L’aspect étrange et fantastique de cette divinité résulte tout autant de la multiplication des bras que de celle des têtes. La déesse possédait à l’origine six bras : deux dans l’attitude de la prière, les mains jointes à hauteur de poitrine, deux le long du corps, deux, enfin, relevés symétriquement de part et d’autre des épaules.
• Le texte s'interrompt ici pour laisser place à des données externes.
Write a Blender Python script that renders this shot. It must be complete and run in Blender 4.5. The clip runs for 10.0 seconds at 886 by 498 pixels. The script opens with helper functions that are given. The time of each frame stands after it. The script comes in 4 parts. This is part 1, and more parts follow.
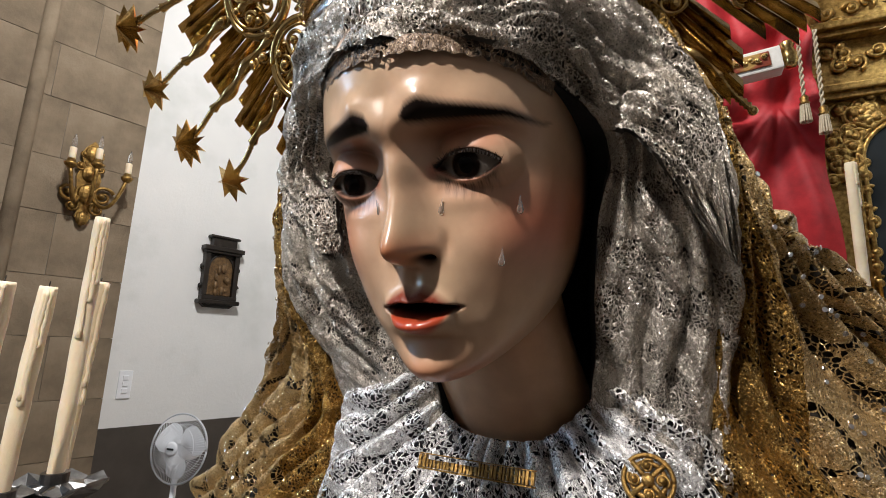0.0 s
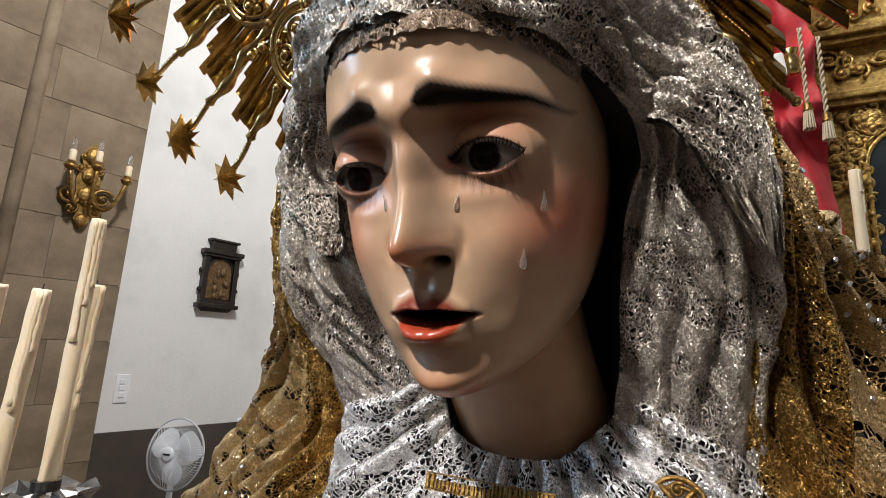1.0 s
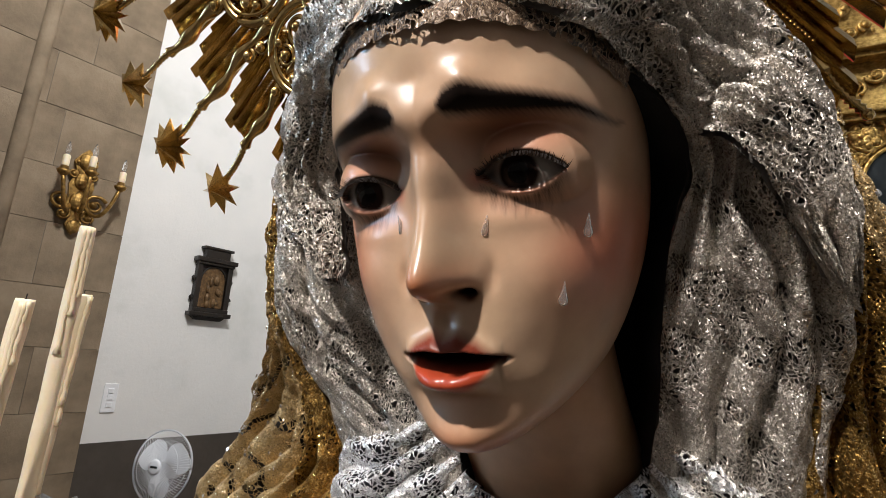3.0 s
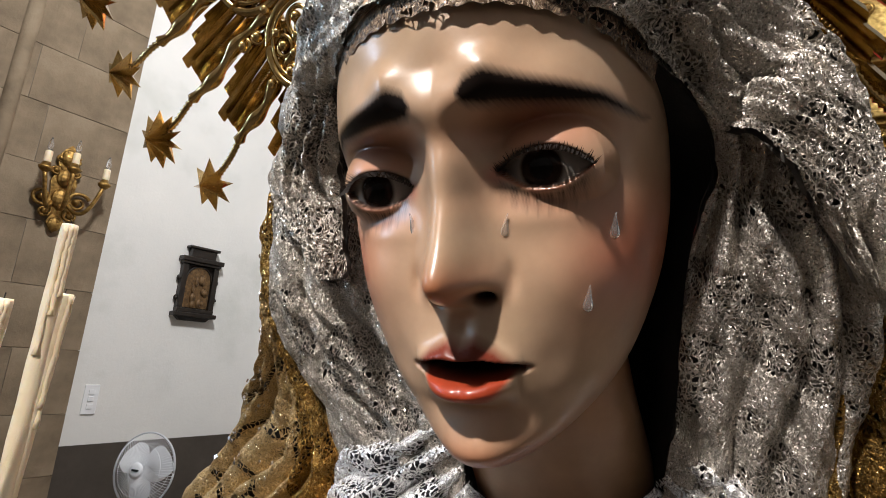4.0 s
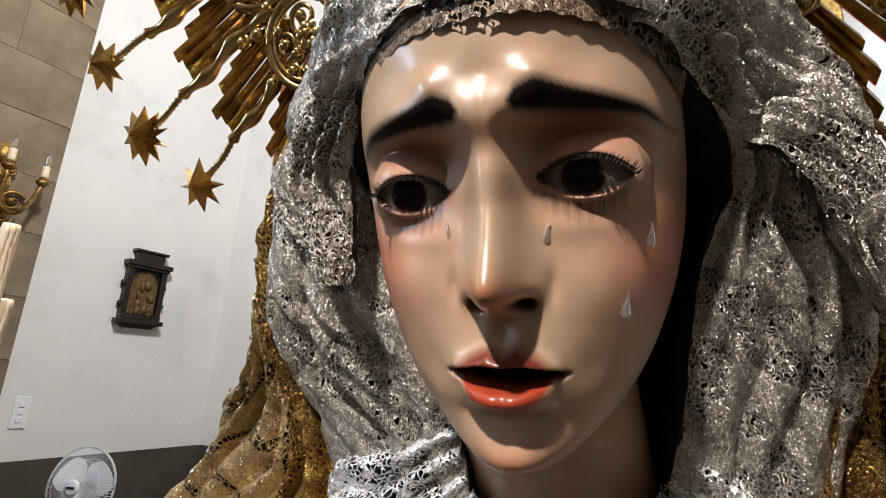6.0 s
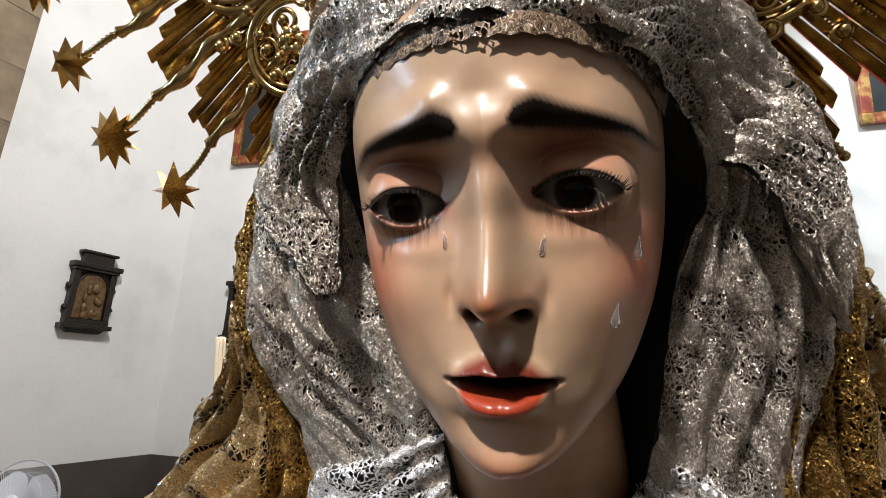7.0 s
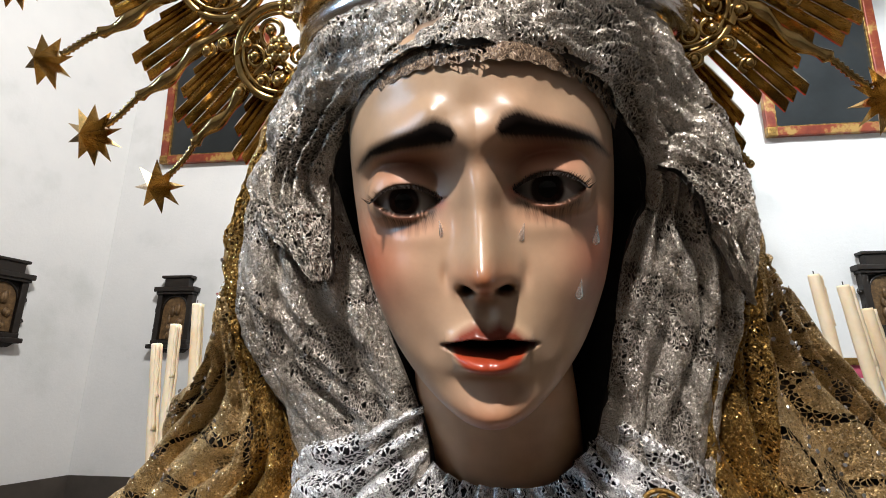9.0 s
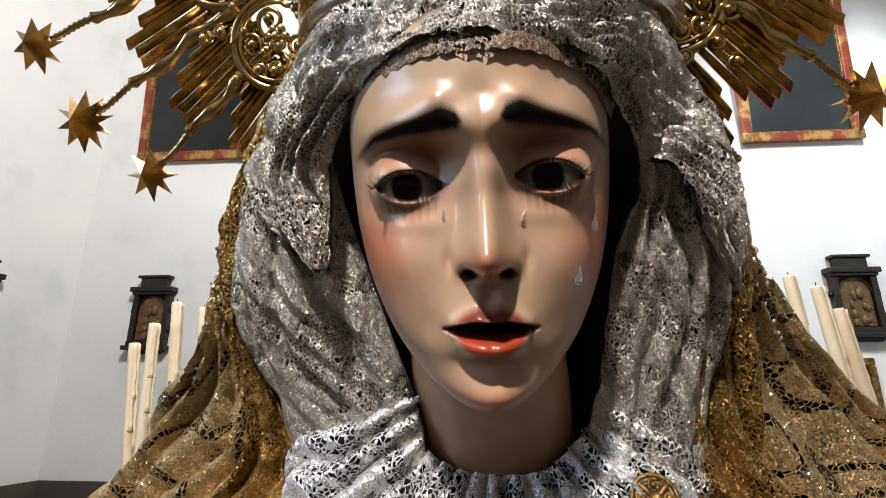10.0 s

Divinité féminine bouddhique, Cambodge, provenance exacte inconnue, style d’Angkor Vat, trois premiers quarts du 12e siècle, grès ; H. 62 cm L. 20 cm P. 13 cm, envoi Étienne Aymonier, 1882–1883, MG 14908

Au-dessus de la tête principale se trouvent deux registres superposés de six et cinq têtes respectivement. Ces têtes supplémentaires forment une sorte de coiffe étagée, proche en volume des tiares orfévrées que portent certaines images féminines en bas-relief au 12e siècle et au début du 13e siècle. Une petite représentation du jina Amitabha, dont il ne subsiste plus que la trace, prenait place entre les deux registres de têtes secondaires, dans l’axe du visage. Ce dernier détail invite à reconnaître hypothétiquement dans cette image, aussi curieuse que rare, un aspect complexe de la déesse Prajnaparamita (« Perfection de Sagesse »), personnification d’un texte important du bouddhisme du grand véhicule (mahayana), le Prajnaparamitasutra, mais aussi mère de tous les bouddhas dans cette forme évoluée du bouddhisme.

Le visage souriant aux traits désincarnés, le modelé un peu sec ainsi que les proportions géométriques et la raideur de la posture sont spécifiques des images de culte du style d’Angkor Vat dans les trois premiers quarts du 12e siècle. Le costume au plissé régulier et fin, de même que la ceinture nouée à l’avant et ornée de deux rangées d’ovales, sont également caractéristiques de ce style.